- _Given task_
Restate the span of lines that starts with the line containing "scene.collection.objects.link(ob)" and ends with the line containing "keys = carried.animation_data", word for word, including both, with nothing else.

══════════════════════════════

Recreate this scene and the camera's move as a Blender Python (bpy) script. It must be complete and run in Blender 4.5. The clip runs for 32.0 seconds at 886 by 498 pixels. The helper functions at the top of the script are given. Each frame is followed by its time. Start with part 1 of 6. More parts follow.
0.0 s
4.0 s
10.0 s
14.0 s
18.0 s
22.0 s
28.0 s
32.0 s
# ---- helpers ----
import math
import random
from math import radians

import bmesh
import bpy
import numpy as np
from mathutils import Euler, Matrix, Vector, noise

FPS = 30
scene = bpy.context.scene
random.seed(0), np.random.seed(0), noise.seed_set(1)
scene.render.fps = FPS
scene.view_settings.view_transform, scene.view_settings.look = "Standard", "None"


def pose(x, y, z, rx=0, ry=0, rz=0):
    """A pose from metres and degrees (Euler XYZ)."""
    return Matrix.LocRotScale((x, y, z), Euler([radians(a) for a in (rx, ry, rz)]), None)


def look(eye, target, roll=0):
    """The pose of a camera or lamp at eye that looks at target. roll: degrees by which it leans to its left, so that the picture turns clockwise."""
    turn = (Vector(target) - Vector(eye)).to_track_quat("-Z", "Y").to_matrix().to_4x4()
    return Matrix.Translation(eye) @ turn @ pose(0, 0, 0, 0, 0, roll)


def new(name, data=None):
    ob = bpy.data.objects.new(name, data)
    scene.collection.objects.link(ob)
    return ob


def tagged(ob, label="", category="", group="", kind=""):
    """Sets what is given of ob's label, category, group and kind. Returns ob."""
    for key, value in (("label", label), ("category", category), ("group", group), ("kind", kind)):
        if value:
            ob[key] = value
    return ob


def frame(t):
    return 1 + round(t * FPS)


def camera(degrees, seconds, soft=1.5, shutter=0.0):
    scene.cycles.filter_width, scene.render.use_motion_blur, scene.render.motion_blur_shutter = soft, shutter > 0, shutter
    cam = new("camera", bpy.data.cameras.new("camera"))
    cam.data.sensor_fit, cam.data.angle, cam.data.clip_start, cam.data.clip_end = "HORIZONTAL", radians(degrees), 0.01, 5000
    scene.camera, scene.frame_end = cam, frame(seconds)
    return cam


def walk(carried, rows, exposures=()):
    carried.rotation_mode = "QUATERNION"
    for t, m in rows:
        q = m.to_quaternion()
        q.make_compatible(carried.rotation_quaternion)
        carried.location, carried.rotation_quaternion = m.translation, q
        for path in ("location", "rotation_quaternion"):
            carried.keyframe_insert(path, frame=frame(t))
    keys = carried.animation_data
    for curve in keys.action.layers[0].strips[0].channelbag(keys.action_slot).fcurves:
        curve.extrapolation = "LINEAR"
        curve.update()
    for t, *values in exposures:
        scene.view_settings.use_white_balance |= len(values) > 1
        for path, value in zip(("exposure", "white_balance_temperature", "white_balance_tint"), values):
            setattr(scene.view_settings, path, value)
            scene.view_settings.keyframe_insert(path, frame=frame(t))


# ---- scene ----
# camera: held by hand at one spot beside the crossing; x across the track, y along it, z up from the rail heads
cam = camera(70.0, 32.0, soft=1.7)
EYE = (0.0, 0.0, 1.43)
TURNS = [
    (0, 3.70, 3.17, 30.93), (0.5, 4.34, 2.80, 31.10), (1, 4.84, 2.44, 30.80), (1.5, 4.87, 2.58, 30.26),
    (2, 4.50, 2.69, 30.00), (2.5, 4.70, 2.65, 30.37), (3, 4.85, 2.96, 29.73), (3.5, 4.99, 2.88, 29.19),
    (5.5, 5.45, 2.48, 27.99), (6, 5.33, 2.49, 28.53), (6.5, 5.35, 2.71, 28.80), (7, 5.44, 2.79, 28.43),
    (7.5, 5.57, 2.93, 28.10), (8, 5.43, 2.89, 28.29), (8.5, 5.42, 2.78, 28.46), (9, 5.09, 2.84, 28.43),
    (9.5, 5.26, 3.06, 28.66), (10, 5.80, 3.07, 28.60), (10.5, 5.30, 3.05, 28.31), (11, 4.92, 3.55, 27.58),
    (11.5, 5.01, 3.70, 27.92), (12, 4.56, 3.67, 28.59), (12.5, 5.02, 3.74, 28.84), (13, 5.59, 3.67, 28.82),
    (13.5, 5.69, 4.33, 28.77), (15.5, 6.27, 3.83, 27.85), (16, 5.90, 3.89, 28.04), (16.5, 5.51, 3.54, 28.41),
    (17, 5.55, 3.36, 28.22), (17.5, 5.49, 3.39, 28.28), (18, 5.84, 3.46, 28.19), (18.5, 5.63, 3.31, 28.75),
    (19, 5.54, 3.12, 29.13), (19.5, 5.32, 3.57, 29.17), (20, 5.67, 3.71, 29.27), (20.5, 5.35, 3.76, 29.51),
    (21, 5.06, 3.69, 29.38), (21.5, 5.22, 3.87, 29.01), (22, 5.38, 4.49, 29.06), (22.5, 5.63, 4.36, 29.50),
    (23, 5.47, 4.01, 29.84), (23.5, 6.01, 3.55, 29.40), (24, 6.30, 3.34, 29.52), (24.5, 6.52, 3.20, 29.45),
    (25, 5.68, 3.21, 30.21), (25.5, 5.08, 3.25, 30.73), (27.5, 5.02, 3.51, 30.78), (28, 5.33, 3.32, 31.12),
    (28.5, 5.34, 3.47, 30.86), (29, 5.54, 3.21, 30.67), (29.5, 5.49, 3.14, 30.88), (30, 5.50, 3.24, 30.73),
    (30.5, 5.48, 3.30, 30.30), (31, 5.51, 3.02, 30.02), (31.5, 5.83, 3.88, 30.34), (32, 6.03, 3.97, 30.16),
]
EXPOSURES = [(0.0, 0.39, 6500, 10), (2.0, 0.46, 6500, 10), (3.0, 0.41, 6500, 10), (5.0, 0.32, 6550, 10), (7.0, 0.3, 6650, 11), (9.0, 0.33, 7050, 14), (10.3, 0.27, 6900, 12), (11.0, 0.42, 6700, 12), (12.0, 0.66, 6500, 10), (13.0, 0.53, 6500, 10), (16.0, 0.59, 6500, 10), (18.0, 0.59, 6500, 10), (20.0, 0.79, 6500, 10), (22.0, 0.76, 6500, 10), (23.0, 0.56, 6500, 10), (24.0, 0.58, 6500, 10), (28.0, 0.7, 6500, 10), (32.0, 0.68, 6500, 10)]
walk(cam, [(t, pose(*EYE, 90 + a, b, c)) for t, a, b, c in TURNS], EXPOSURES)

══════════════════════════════

- _Finished task_
    scene.collection.objects.link(ob)
    return ob


def tagged(ob, label="", category="", group="", kind=""):
    """Sets what is given of ob's label, category, group and kind. Returns ob."""
    for key, value in (("label", label), ("category", category), ("group", group), ("kind", kind)):
        if value:
            ob[key] = value
    return ob


def frame(t):
    return 1 + round(t * FPS)


def camera(degrees, seconds, soft=1.5, shutter=0.0):
    scene.cycles.filter_width, scene.render.use_motion_blur, scene.render.motion_blur_shutter = soft, shutter > 0, shutter
    cam = new("camera", bpy.data.cameras.new("camera"))
    cam.data.sensor_fit, cam.data.angle, cam.data.clip_start, cam.data.clip_end = "HORIZONTAL", radians(degrees), 0.01, 5000
    scene.camera, scene.frame_end = cam, frame(seconds)
    return cam


def walk(carried, rows, exposures=()):
    carried.rotation_mode = "QUATERNION"
    for t, m in rows:
        q = m.to_quaternion()
        q.make_compatible(carried.rotation_quaternion)
        carried.location, carried.rotation_quaternion = m.translation, q
        for path in ("location", "rotation_quaternion"):
            carried.keyframe_insert(path, frame=frame(t))
    keys = carried.animation_data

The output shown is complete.